Blond mummies. Hmm. According to Hessler, they were very interesting, and subject of a couple Western documentaries and magazine articles in publications such as National Geographic before the government here decided they were no longer accessible to foreign media. Why? Again, from Hessler (because I don’t know enough the come up with these theories myself) because of the official emphasis on one united China, forever and ever, through history. Civilization started in Central China, and spread outward, to all the Chinese people. Blond mummies don’t fit the story. But, apparently Uighurs in Xinjiang occasionally turn out blond, for no discernible reason.

05 May

Yesterday was a wonderful day. We took breakfast out to Haidian Park, and ate on a rock next to little wetland, and listened to some frogs, and wandered around and saw an amusement park with the most bizarre things ever. {photos} My sister called me on my cell phone and I got to talk to her for a little. We went to the Summer Palace {photos} in the afternoon and rented a pedal boat and pedaled around the lake, and ate chili spiced dried mangoes (from Trader Joe’s in the US, alas, no more of those for a while!) and got steamed buns and an ice cream bar and enjoyed a sunny clear afternoon. In the evening I met with one of my language partners, and learned to say ‘I think China has many strange flavors of yogurt,’ and went over The Tale of Custard the Dragon with her, and she promised to prepare and tell me something about Chinese history next time, and then we went to open mike night at Lush, a bar most popular amongst foreign students studying in Beijing and listened to various covers of the Fugees, Oasis, and Bob Dylan. Not only that, but the night-time vendors were out in force on the sidewalks, with t-shirts of all sorts of messages (my favorite: emblazoned in the largest letters possible to cover the whole front of the shirt, “I AM SO WORTH IT”), and even the puppy-sellers. That’s right, a couple of guys with cardboard boxes full of fuzzy little puppies, which they will hand to you to pet and cuddle, and hopefully purchase. There is no way we can have a dog — couldn’t keep one in the US, couldn’t bring one to the US from here, couldn’t keep one in the hotel room — but damn, they were cute!

Today, though, I am sick. And I am tired. Because I do not understand anything that anyone says, and it is getting old.

I decided I would be proactive, and go out to find lunch on my own, on not street food, because I didn’t want to walk quite as far as the nearest street-with-food that I know of.

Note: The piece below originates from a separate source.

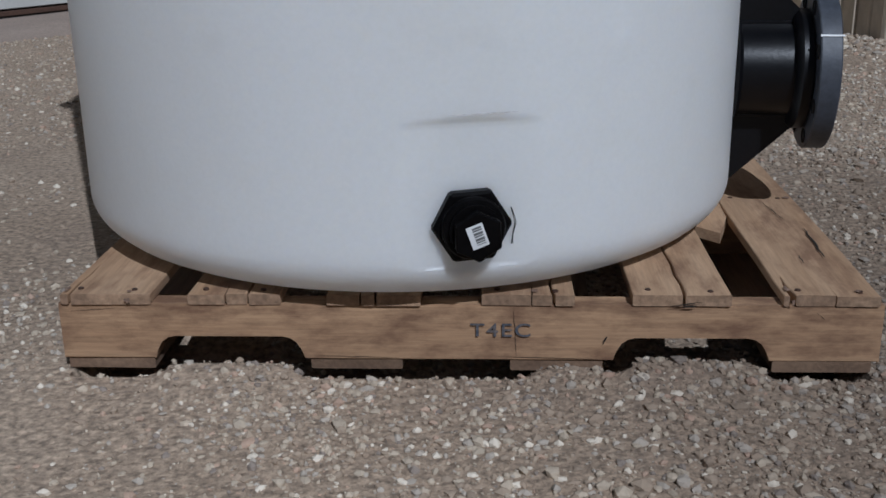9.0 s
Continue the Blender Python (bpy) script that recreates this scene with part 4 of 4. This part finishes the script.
# splash block on the slab, open towards the steps, with the spout that ends over it
block = thing("splash_block", WALL @ pose(-5.12, -0.64, -0.03), "pale concrete splash block on the slab by the wall", "splash block")
side = [(0.0, 0.0), (0.56, 0.0), (0.56, 0.060), (0.40, 0.078), (0.06, 0.125), (0.012, 0.127), (0.0, 0.118)]
part("block_body", prism(side, 0.36, 0.008), PALE_CONCRETE, block, m=pose(0, -0.002, 0))
part("block_rib", box(0.05, 0.52, 0.150, 0.215, 0.02, 0.066, 0.004), PALE_CONCRETE, block)
# dark bars edge the block; the lower one draws the shadow gap below it
part("edge_bar", box(-0.030, -0.008, -0.020, 0.006, -0.01, 0.110, 0.003), BLACK_STEEL, block, "dark upright bar")
part("edge_bar", box(-0.030, 0.60, -0.024, -0.006, -0.012, 0.012, 0.003), BLACK_STEEL, block, "dark bar for the shadow gap at the block's foot")
spout = thing("drain_spout", WALL @ pose(-4.60, -0.36, 0.075), "short black pipe spout over the splash block", "pipe")
part("spout_pipe", tube([(-0.07, -0.02, 0.0), (0.05, 0.02, 0.005)], 0.042, 16), BLACK_STEEL, spout, "", True)
part("spout_drop", tube(curve_points([(0.05, 0.02, 0.005), (0.10, 0.05, 0.02), (0.12, 0.14, 0.10), (0.12, 0.30, 0.16)], 5), 0.036, 12), BLACK_STEEL, spout, "", True)

# yellow guard post
bollard = thing("bollard", WALL @ pose(-5.385, -1.72, -0.03), "tall yellow painted steel guard post on concrete", "bollard")
part("post_pipe", lathe([(0.075, 0), (0.075, 1.63), (0.066, 1.66), (0.04, 1.675), (0, 1.68)], 32), YELLOW, bollard, "", True)

# bent pipe on the wall
hook = thing("bent_pipe", WALL, "bent grey metal pipe hanging on the siding", "pipe")
part("pipe_bend", tube(curve_points([(-0.25, -0.05, 0.60), (-0.315, -0.09, 0.66), (-0.33, -0.10, 0.75), (-0.27, -0.10, 0.84), (-0.14, -0.09, 0.90), (0.05, -0.08, 0.93), (0.35, -0.06, 0.94)], 8), 0.014, 10), GALV, hook, "", True, pose(0.058, 0, 0))
part("pipe_bracket", box(-0.20, -0.16, -0.06, -0.02, 0.575, 0.61), BLACK_STEEL, hook)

There are several mall/shopping centers right near where we live. I wandered around, saw one fast food-ish place labeled ‘Kung Fu’ with a big picture of Bruce Lee, but finally settled on a place called ‘le Jazz,’ which had some curries, and a numbered set of meal combos, so I could say “I want 4.” Simple enough.

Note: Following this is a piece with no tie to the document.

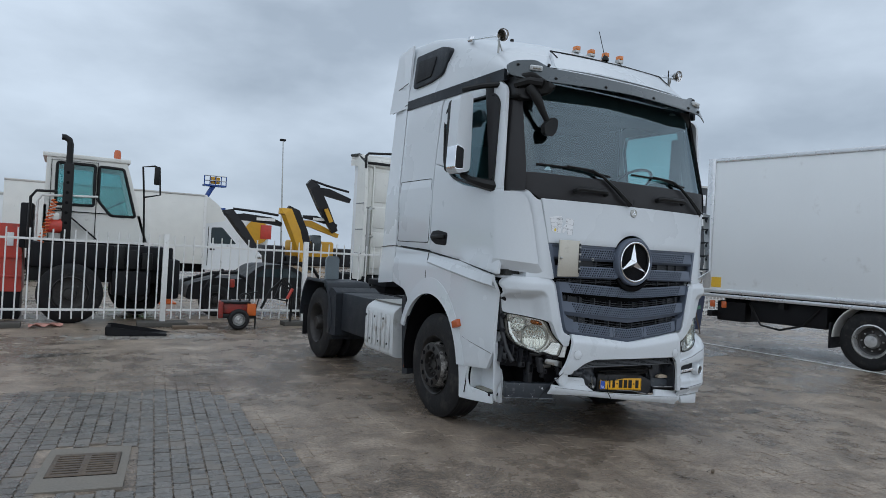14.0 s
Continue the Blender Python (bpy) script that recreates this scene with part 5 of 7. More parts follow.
# ---- cab interior ----
part("cab_floor", box(-1.2, 1.2, 0.25, 2.28, 1.45, 1.5), INTERIOR, truck)
part("cab_back", box(-1.2, 1.2, 2.24, 2.3, 1.45, 3.2), INTERIOR, truck)
part("cab_ceiling", box(-1.16, 1.16, 0.45, 2.28, 3.17, 3.19), INTERIOR, truck)
part("dashboard", sheet(lambda u, v: (-1.1 + 2.2 * u, fy(-1.1 + 2.2 * u, 2.3) + 0.05 + 0.4 * v, 2.27 + 0.05 * math.sin(math.pi * v)), 20, 6, 0.25, (0, 0, -1)), BEIGE, truck, "beige dashboard top")
part("header_shelf", box(-1.08, 1.08, 0.36, 0.75, 3.0, 3.17, 0.03), INTERIOR, truck)
part("steering_wheel", moved(lathe([(0.21 + 0.014 * math.cos(t), 0.014 * math.sin(t)) for t in [2 * math.pi * i / 8 for i in range(9)]], 32, "z"), pose(0.55, 0.62, 2.42, -35)), INK, truck, "black steering wheel")
for x in (-0.55, 0.55):
    seat = part("seat", box(x - 0.25, x + 0.25, 1.0, 1.5, 1.7, 2.05, 0.06), INTERIOR, truck, "grey cab seat")
    part("backrest", moved(box(x - 0.25, x + 0.25, -0.07, 0.07, -0.1, 0.75, 0.06), Matrix.Translation((0, 1.5, 2.0))), INTERIOR, seat)
part("paper_triangle", plate([(-0.92, 2.365), (-0.85, 2.365), (-0.87, 2.41)], lambda x, z: (x, fy(x, z) + 0.03, z), 0.002, step=0.1, edge=0), PAPER, truck)
part("dash_sheet", moved(box(0.05, 0.42, 0.12, 0.22, 0, 0.004), pose(0, 0.1, 2.33, 0, 3, -6)), PAPER, truck)

# ---- hazard board, papers ----
adr = part("hazard_board", plate(fillet([(-0.842, 1.462), (-0.632, 1.468), (-0.632, 1.772), (-0.84, 1.772)], 0.006), lambda x, z: (x, -0.012 + 0.09 * (x + 0.63) ** 2 - 0.06 * (x + 0.63), z), 0.012, step=0.1, edge=0.003), material("bare_aluminium_board", (0.56, 0.53, 0.46), 0.42, 0.5, vary=0.08, scale=2, fine=120, dirt=(0.4, 0.37, 0.3), dirt_amount=0.05), truck, "plain folded aluminium hazard board")
part("hinge", box(-0.642, -0.63, -0.02, -0.006, 1.5, 1.75, 0.003), GUNMETAL, adr)
for k in range(4):
    part("hinge_pin", box(-0.645, -0.627, -0.023, -0.006, 1.53 + 0.06 * k, 1.545 + 0.06 * k, 0.002), STEEL, adr)
part("latch", moved(lathe([(0.012, 0.0), (0.012, -0.01), (0.006, -0.014), (0.001, -0.014)], 12), pose(-0.825, -0.0, 1.62)), STEEL, adr)
part("shackle", moved(lathe([(0.011 + 0.003 * math.cos(t), 0.003 * math.sin(t)) for t in [2 * math.pi * i / 6 for i in range(7)]], 14), pose(-0.46, fy(0.46, 1.6) - 0.012, 1.622)), STEEL, truck)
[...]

I took my tray, found a seat, and was shortly approached by a girl, who said something to me. I gave her the genuine clueless white girl face, and she went away. Then came a more authoritative woman who also addressed me, and made an X with her hands, pointing to a sign above.

The only thing I recognized on the sign was a character for ‘section,’ and as far as I can read, it might have said ‘this section for patrons of eatery x,’ or it might have said ‘all martians report to the green sector daily at 2 o’clock,’ but I figure it must have been something along the lines of the former. I moved to sit closer to the origin of my meal.

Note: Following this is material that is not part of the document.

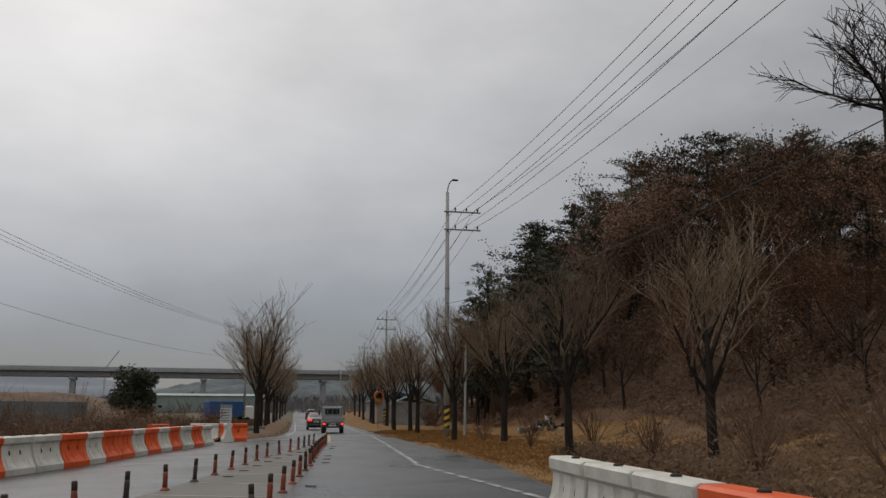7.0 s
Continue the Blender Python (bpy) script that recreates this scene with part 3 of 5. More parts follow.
def lamp_arm(parent, z, side):
    pts = [(0, 0, z)] + [(side * 0.42 * (1 - math.cos(a)), 0, z + 0.95 * math.sin(a)) for a in np.linspace(0.1, 1.45, 7)]
    part("lamp_arm", Shape().tube(pts, 0.045, 6), "galv", parent)
    e = pts[-1]
    part("lamp_head", Shape().box((e[0] + side * 0.16, 0, e[2] - 0.02), (0.42, 0.18, 0.1), 0.03), "trim", parent)


def utility_pole(x, y, height, label, heading=0.0, base_z=0.1, r0=0.19, r1=0.11, lean=0.0):
    ob = thing("utility_pole", label, "utility pole", "poles along the road", pose(x, y, base_z, 0, lean, heading))
    part("pole", Shape().tube([(0, 0, -0.2), (0, 0, height * 0.5), (0, 0, height)], [r0, (r0 + r1) / 2, r1], 14), "concrete_wet" if x < 0 else "concrete", ob, smooth=True)
    for z in (3.2, 9.3):
        part("clamp", Shape().lathe([(r0 - 0.02, z), (r0 - 0.02, z + 0.08)], 12), "galv", ob)
    return ob


WIRES = []
LEFT_POLES = [(-19.8, 19.5), (-19.4, 63.9), (-18.15, 105.6), (-14.1, 150.6), (12.0, 226.0)]
WEST_LEAN = [0, -3.2, -4.2, -0.3, 0]
west_heads = [2, 0, -4, -8, -15]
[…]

Next I went to the supermarket, and browsed through the books, which are inside the electronics department. I know that for electronic items, you have to pay for them on the way out, so I took the children’s book I selected to the counter. They pointed me to a different counter. At that counter, the girl told me several times before I realized she didn’t want to ring up my book, it was a cheap commodity and didn’t fall under the same rules as electronics. Guess I could have figured that out, but I assume there are more rules and regulations here than would be logical.

I chose my groceries, and went to the checkout line. I handed the girl my reusable tote bag, she put things into it, I took out a large jug of juice, intending to carry it separately, as it is heavy. After I did that, she put everything else into a pair of plastic bags. And one for the juice. And I have no idea how to say, ‘Please, put everything into this bag.’

So I took my groceries home, and got to the room just as the housekeepers were leaving. They smiled in a friendly way, and said they were just finishing. Or maybe they said, ‘Welcome, Western imperialist, to your room.’ Perhaps they quoted Shakespeare in translation, or said, ‘hey, you’re the girl that broke the light!’ I wouldn’t know. I smiled back in a friendly way, closed the door behind them, put away the groceries, lay down on the bed, and cried for a while, out of sheer frustration.

It’s not that I’m not learning, because I am, it’s just that I haven’t learned enough yet. Hence the book I got — I flipped through the children’s books until I hit on the level when they are written with pinyin above the characters — whether to help the kids learn pinyin or learn characters, I don’t know. But hopefully it will be helpful for me to learn the words and the characters. The book is helpfully labeled in latin letters on the front cover ‘BBZXHDYZMY.’ Inside, it has 150 verses, three or four lines long. I’m not sure if they are actually poems — some of them follow the rhyming pattern aaba, some aaaa, some abcb, some seem to have no rhyme at all. Each one has an illustration — a chef chopping onions and crying, a puffed up bullfrong on a lilypad, a caveman roasting a hock of ham on a fire, an elephant listening to a boombox with headphones, a grandmother reading a story to two children — and promises interesting vocabulary.

Oh yes, also on the frustrating side — blogspot seems to have joined livejournal on the list of inaccessible domain names through the Great Firewall of China. But to put up posts, I actually navigate through blogger.com, which still loads. I’m sure this has little to nothing to do with my blog in particular, and everything to do with the general governmental frown on too much free sharing of information, which blogs do quite a bit to promote.